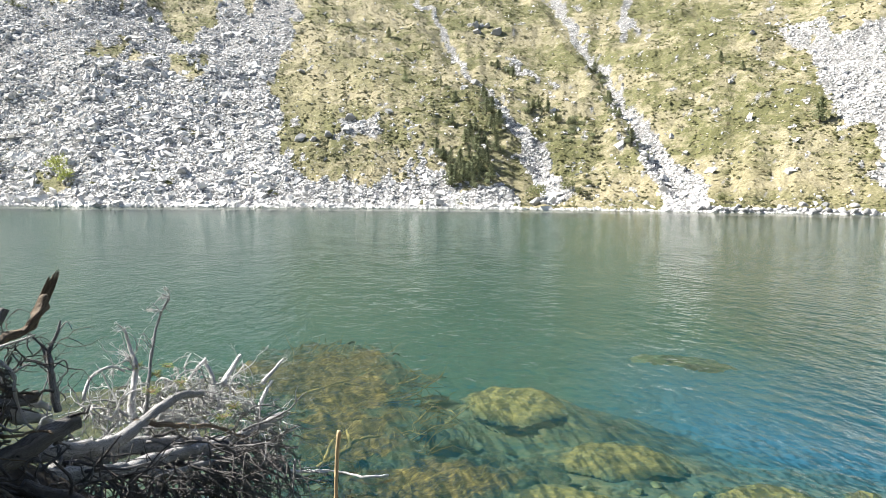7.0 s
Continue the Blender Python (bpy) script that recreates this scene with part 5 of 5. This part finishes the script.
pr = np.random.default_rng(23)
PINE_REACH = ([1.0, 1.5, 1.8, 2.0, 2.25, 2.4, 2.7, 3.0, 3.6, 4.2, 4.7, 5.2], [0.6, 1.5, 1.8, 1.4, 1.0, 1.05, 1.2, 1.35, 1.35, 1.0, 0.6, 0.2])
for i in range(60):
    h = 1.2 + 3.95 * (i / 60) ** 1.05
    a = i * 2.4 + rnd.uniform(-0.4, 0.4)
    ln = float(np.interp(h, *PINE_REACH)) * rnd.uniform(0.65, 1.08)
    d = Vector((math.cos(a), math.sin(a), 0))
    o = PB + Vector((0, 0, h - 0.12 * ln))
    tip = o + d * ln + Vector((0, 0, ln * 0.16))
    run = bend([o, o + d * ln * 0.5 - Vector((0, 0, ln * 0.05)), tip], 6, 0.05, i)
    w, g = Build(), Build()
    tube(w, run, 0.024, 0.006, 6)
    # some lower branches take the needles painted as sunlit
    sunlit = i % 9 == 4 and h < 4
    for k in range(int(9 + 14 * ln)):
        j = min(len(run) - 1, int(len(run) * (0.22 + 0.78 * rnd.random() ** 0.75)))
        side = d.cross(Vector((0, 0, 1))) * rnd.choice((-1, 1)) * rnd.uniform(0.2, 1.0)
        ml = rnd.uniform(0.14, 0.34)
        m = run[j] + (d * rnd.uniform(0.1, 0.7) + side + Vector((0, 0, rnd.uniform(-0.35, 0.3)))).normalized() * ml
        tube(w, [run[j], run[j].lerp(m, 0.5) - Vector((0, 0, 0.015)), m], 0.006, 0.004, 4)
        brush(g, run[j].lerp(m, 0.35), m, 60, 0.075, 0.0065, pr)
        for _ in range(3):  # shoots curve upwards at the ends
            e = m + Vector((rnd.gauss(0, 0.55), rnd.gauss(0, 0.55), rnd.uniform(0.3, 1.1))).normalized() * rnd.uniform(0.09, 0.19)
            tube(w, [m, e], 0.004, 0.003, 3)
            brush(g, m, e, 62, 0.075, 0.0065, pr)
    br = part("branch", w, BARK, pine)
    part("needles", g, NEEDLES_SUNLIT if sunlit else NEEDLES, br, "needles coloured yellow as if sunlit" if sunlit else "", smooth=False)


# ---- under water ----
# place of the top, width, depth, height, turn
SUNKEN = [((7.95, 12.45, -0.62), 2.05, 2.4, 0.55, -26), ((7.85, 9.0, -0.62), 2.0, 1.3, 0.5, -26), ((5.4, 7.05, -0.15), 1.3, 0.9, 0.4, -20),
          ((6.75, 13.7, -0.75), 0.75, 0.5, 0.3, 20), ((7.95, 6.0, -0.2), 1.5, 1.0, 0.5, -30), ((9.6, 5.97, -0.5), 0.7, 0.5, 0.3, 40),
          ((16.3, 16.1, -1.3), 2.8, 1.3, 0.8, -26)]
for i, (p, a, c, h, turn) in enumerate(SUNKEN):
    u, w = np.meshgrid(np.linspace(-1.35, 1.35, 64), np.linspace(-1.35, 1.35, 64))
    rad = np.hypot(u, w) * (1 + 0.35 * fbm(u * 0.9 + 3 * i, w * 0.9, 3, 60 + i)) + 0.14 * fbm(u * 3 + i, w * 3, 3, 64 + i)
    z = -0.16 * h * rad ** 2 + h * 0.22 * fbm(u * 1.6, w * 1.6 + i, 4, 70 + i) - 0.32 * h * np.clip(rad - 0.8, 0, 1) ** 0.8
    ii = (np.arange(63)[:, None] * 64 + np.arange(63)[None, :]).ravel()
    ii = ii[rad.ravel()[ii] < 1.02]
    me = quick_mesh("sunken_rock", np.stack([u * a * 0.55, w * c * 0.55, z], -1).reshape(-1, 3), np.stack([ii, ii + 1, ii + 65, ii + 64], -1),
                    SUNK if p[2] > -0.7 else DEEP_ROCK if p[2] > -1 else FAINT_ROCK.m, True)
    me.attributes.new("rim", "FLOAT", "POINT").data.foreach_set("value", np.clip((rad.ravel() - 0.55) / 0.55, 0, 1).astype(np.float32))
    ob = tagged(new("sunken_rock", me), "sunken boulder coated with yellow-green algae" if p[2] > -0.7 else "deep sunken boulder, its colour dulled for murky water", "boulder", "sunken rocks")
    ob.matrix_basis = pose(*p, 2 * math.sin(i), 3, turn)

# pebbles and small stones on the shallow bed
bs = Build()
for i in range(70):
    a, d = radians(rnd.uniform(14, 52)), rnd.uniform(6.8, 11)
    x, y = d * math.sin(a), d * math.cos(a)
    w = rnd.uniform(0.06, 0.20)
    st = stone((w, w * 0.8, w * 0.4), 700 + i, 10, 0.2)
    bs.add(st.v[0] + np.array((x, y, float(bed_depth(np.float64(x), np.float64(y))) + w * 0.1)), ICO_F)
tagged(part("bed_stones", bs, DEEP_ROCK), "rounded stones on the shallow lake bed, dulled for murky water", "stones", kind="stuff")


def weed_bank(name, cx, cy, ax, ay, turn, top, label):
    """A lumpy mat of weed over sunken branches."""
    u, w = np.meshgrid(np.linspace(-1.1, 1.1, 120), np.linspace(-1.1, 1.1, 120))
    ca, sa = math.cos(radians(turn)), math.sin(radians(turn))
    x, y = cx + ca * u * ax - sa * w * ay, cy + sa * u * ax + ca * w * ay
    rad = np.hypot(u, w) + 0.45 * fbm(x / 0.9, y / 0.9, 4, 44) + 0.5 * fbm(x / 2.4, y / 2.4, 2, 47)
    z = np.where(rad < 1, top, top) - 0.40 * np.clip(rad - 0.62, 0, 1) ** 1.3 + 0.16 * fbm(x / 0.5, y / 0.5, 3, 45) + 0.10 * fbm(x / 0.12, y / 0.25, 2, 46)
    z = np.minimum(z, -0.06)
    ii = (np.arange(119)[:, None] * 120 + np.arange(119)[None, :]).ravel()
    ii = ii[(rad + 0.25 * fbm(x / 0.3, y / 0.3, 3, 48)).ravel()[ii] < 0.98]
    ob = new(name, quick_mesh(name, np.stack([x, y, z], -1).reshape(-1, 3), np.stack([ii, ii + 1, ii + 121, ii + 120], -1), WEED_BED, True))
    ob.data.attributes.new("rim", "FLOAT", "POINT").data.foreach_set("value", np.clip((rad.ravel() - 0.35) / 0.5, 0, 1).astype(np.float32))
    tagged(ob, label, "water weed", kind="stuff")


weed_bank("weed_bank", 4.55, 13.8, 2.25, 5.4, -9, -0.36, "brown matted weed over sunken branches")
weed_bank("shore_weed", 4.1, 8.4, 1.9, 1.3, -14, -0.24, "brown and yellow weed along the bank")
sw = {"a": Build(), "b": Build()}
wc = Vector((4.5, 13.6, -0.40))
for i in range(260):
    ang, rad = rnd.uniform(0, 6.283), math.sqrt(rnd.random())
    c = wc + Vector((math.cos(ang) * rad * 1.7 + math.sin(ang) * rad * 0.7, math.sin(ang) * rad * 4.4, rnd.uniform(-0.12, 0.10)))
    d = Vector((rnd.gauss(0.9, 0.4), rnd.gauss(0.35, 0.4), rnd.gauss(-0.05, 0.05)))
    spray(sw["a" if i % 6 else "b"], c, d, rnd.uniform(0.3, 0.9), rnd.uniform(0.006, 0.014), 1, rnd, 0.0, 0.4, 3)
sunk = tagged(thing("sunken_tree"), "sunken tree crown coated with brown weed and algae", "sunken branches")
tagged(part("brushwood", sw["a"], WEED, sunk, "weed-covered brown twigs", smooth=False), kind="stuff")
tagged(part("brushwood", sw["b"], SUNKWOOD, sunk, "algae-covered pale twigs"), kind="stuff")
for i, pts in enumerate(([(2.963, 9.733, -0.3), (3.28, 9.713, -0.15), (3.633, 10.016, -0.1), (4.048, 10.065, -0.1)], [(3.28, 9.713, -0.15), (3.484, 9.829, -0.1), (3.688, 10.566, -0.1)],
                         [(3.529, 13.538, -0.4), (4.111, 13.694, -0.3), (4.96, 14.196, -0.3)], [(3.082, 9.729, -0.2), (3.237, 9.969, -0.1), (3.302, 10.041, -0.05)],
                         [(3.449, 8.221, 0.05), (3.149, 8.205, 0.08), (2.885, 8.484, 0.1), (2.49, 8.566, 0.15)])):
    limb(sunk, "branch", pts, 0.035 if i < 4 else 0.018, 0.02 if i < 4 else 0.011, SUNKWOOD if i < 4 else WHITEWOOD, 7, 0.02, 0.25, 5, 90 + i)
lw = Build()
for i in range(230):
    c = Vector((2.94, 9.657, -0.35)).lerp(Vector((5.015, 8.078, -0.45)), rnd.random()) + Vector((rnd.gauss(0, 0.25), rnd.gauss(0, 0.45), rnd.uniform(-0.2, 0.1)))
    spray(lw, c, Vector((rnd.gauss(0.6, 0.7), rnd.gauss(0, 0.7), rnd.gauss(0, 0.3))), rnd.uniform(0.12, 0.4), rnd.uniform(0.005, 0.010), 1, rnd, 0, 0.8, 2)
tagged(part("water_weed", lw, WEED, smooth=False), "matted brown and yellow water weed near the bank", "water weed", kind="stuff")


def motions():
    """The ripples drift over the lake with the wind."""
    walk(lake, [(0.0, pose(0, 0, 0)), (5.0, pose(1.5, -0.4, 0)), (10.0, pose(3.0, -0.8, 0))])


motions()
+ + + + +
▶ **Task directions**
Show each line of the data that contains the string "part".

▶ **Expected answer**
Continue the Blender Python (bpy) script that recreates this scene with part 5 of 5. This part finishes the script.
    br = part("branch", w, BARK, pine)
    part("needles", g, NEEDLES_SUNLIT if sunlit else NEEDLES, br, "needles coloured yellow as if sunlit" if sunlit else "", smooth=False)
tagged(part("bed_stones", bs, DEEP_ROCK), "rounded stones on the shallow lake bed, dulled for murky water", "stones", kind="stuff")
tagged(part("brushwood", sw["a"], WEED, sunk, "weed-covered brown twigs", smooth=False), kind="stuff")
tagged(part("brushwood", sw["b"], SUNKWOOD, sunk, "algae-covered pale twigs"), kind="stuff")
tagged(part("water_weed", lw, WEED, smooth=False), "matted brown and yellow water weed near the bank", "water weed", kind="stuff")